# Possible values for complex integral

Hi can somebody help me with this: Consider the polynomial $p(z) = (z-r_1)^{a_1}(z-r_2)^{a_2}$. Assume that all roots of $p(z)$ are distinct, and let $\gamma$ be a closed rectifiable curve in $\mathbb{C}$ that does not pass through any of the roots of $p$. Find, with justification, all possible values for
$$\int_{\gamma} \frac{dz}{p(z)}.$$ I have written it as partial fraction: Let $a_1=m, a_2=n$, writing as partial fractions, we have: $$\frac{1}{p(z)}=\frac{R_1}{(z-r_1)}+\cdots+\frac{R_m}{{(z-r_1)}^{m}}+\frac{R_{m+1}}{(z-r_2)}+\cdots+\frac{R_{m+n}}{{(z-r_2)}^{n}}$$ which leads to \begin{aligned} &R_1(z-r_1)^{m-1}(z-r_2)^n+R_2(z-r_1)^{m-2}(z-r_2)^n+\ldots+R_m(z-r_2)^n\\ &+R_{m+1}(z-r_2)^{n-1}(z-r_1)^m+R_{m+2}(z-r_2)^{n-2}(z-r_1)^m+\ldots+R_{m+n}(z-r_1)^m=1\ldots(\ast) \end{aligned} But I don't know what to do next.
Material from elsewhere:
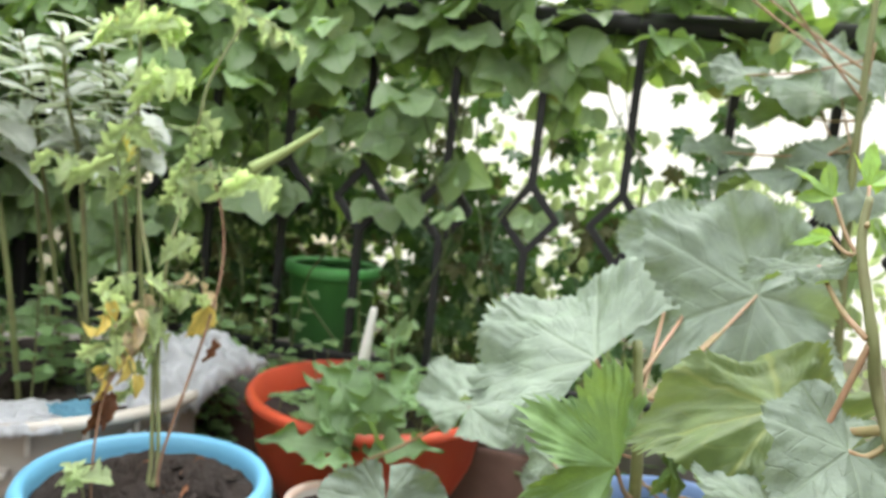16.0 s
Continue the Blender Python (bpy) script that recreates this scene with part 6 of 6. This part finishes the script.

• I don't think you need all that work, seems to me like there are 3 options, do you see why? Commented Feb 23, 2015 at 0:25
• Ohh? I don't see it. I just learn this thing. I did the partial fraction because I saw an example which the roots are all different.
– Lila
Commented Feb 23, 2015 at 0:27
• Do you know the residue-theorem? Commented Feb 23, 2015 at 0:28
• So basically if both roots lie outside the curve, then the integral is 0. Correct? That is 1 possibility.
– Lila
Commented Feb 23, 2015 at 0:28
• hmm, i meant four solutions :) Commented Feb 23, 2015 at 0:29

## 1 Answer

The interior of the closed curve will contain either $z_1,z_2$, both or neither. If the curve encompasses neither, the integral is zero by Cauchy. If the curve only contains $z_1$, for example, then

$$\int_{\gamma} \dfrac{1}{p(z)} \ dz = \int_{\gamma} \dfrac{1/(z-z_2)^{a_2}}{(z-z_1)^{a_1}} \ dz = \dfrac{2\pi i}{(a_1-1)!}\dfrac{d^{a_1-1}}{dz^{a_1-1}}\dfrac{1}{(z-z_2)^{a_2}}\Big{|}_{z=z_1}$$

See Cauchy's Integral Formula for more.

• If the curve contain both $z_1, z_2$, then what will be the values of the integral?
– Lila
Commented Feb 23, 2015 at 0:31
• You separate the curve $\gamma$ into $\gamma_1$, $\gamma_2$. One around $z_1$, one around $z_2$ (each small enough to not contain both) Commented Feb 23, 2015 at 0:33
• Thanks a lot! I will try that then =)
– Lila
Commented Feb 23, 2015 at 0:36